Going hand in hand with the spiritual reform was the crucial decision to launch a bachelor’s degree in theology, marking a significant addition to the curriculum. The sad state of affairs in theology at the College was not unique in Catholic higher education. In the unsettled years following the Second Vatican Council, theology had suffered throughout academic circles. Father Michael correctly saw that going hand in hand with the spiritual revitalization on the campus was the need for a vibrant faculty engaged in theological study and teaching.

By 2000, when Fr. Scanlan stepped down as president, more than 700 Franciscan University alumni were in service throughout the Church. They continue to hold positions as youth ministers, Catholic school teachers, directors of religious education, catechists and leaders of RCIA programs. Not surprisingly, the faith environment on the campus has also fostered in many young people a desire for the religious life and the ability to discern vocations to the priesthood.

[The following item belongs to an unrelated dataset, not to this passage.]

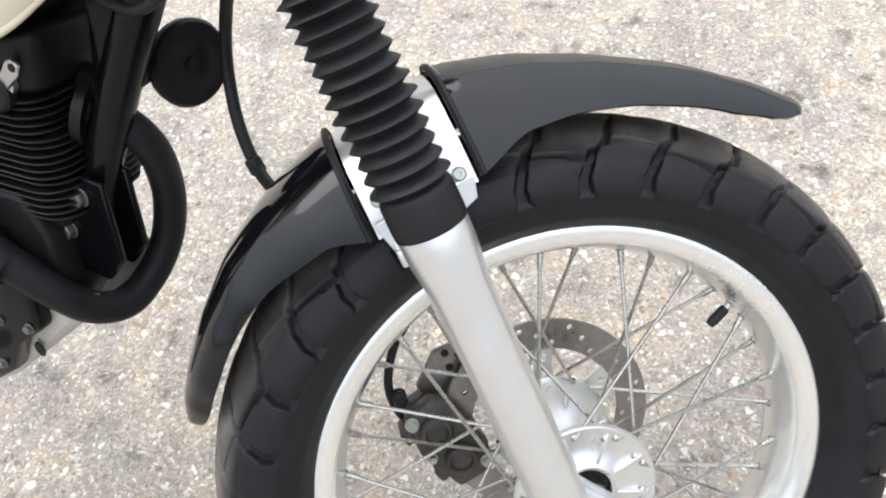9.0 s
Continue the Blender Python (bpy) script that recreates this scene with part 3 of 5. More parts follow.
    lathe(bm, [(0.0045, 0.009), (0.0052, 0.011), (0.0052, 0.026), (0.0040, 0.031), (0.0, 0.0318)], m, 16)
    part("valve_cap", bm, RUBBER, wheel, "black valve cap")
    bm = bmesh.new()
    tube(bm, [(-0.10, -0.0039, -0.0048), (0.118, -0.0039, -0.0048)], 0.0085, 20, 0)
    fork_part("axle", bm, STEEL)
    bm = bmesh.new()
    lathe(bm, [(0, 0.112), (0.0145, 0.112), (0.0155, 0.1135), (0.0155, 0.1175), (0.0145, 0.119), (0.0118, 0.120), (0.0112, 0.1255), (0.0095, 0.1265), (0, 0.1265)], pose(0, -0.0039, -0.0048) @ AX, 36)
    prism(bm, ngon(6, 0.0098), 0.1255, 0.1300, pose(0, -0.0039, -0.0048) @ AX, 0.0008, 1)
    fork_part("axle_bolt", bm, ZINC, "tarnished axle bolt head")
    return wheel


build_front_wheel()


# ---- fork
def build_fork():
    for side in (1, -1):
        x = side * TUBE_X
        c = pose(x, TUBE_Y, 0)
        bm = bmesh.new()
        lathe(bm, [(0.0, 0.0), (0.0172, 0.0), (0.0172, 0.775), (0, 0.775)], c @ pose(0, 0, 0.20) @ Matrix.Diagonal((1, 1, 0.725, 1)), 40)
        fork_part("fork_tube", bm, CHROME, "chromed fork tube")
        bm = bmesh.new()
        lathe(bm, [(0.0, 0.010), (0.010, 0.012), (0.0190, 0.024), (0.0225, 0.040), (0.0232, 0.06), (0.0236, 0.22), (0.0244, 0.262), (0.0272, 0.286), (0.0276, 0.296), (0.0276, 0.312), (0.0266, 0.314), (0, 0.314)], c, 40)
        # boss that carries the axle ahead of the leg
        prism(bm, ngon(28, 0.0160), -0.019 if side > 0 else -0.014, 0.0155, pose(x - 0.026 * side, -0.0039, -0.0048) @ axis_at((0, 0, 0), (side, 0, 0)), 0.002)
        boss = [(-0.050, 0.036), (-0.040, 0.020), (-0.014, -0.0110), (-0.004, -0.0150), (0.008, -0.0130), (0.0150, -0.004), (0.0140, 0.007), (0.006, 0.020), (-0.010, 0.046), (-0.016, 0.066), (-0.046, 0.066)]
        prism(bm, [(p, q - 0.004) for p, q in boss], -0.0330, -0.0110, pose(x, 0, 0) @ Matrix(((0, 0, side, 0), (1, 0, 0, 0), (0, 1, 0, 0), (0, 0, 0, 1))), 0.004, 3)
        fork_part("fork_leg", bm, ALUPAINT, "silver painted lower fork leg")
        bm = bmesh.new()
        prof = [(0.0185, 0.520), (0.0255, 0.520), (0.0250, 0.508)]
        n, top, low = 14, 0.505, 0.341
        for i in range(n):
            h = top + (low - top) * i / n
            hh = (low - top) / n
            bulge = 0.0304 + 0.0012 * math.sin(i)
            prof += [(0.0240, h), (0.0266, h + hh * 0.22), (bulge, h + hh * 0.46), (bulge + 0.0006, h + hh * 0.54), (0.0280, h + hh * 0.72), (0.0243, h + hh * 0.95)]
        prof += [(0.0275, 0.339), (0.0284, 0.335), (0.0288, 0.315), (0.0284, 0.309), (0.0262, 0.308)]
        lathe(bm, prof, c, 48)
        fork_part("fork_boot", bm, RUBBER, "ribbed black rubber fork gaiter")
        bm = bmesh.new()
        lathe(bm, [(0.018, 0.515), (0.0285, 0.515), (0.0285, 0.5262), (0.018, 0.5262)], c, 40)
        fork_part("boot_collar", bm, ALU, "pale collar above the gaiter")
        # cap
        bm = bmesh.new()
        lathe(bm, [(0.0, 0.760), (0.0180, 0.760), (0.0186, 0.7640), (0.0186, 0.7665), (0.0172, 0.7690), (0.0155, 0.7695), (0.0, 0.7695)], c, 36)
        prism(bm, ngon(6, 0.0136, 10), 0.769, 0.780, c, 0.0012)
        fork_part("fork_cap", bm, ZINC, "hexagonal plated fork cap")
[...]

Beyond Franciscan University, Father Scanlan was one of the key pioneers in the renewal of Catholic higher education and was a model to reformers on campuses across the country who were eager to work for an authentic Catholic identity for Catholic schools in the era before Pope St. John Paul II’s groundbreaking apostolic exhortation Ex Corde Ecclesiae in 1990 that itself provided a blueprint for renewal in Catholic higher ed.

Father Scanlan will be missed by Catholic educators and Catholic students everywhere. For all engaged in Catholic higher education, we would do well to remember his admonition:

If Catholic universities do not produce the future priests, sisters, and brothers, the loyal and scholarly Catholic theologians and philosophers, the Catholic business and professional people taking the high road of moral behavior, and the Catholic parents of the succeeding generation’s Church leaders, who will?

[This post is based in part on material from Matthew Bunson’s 2003 history of Franciscan University.]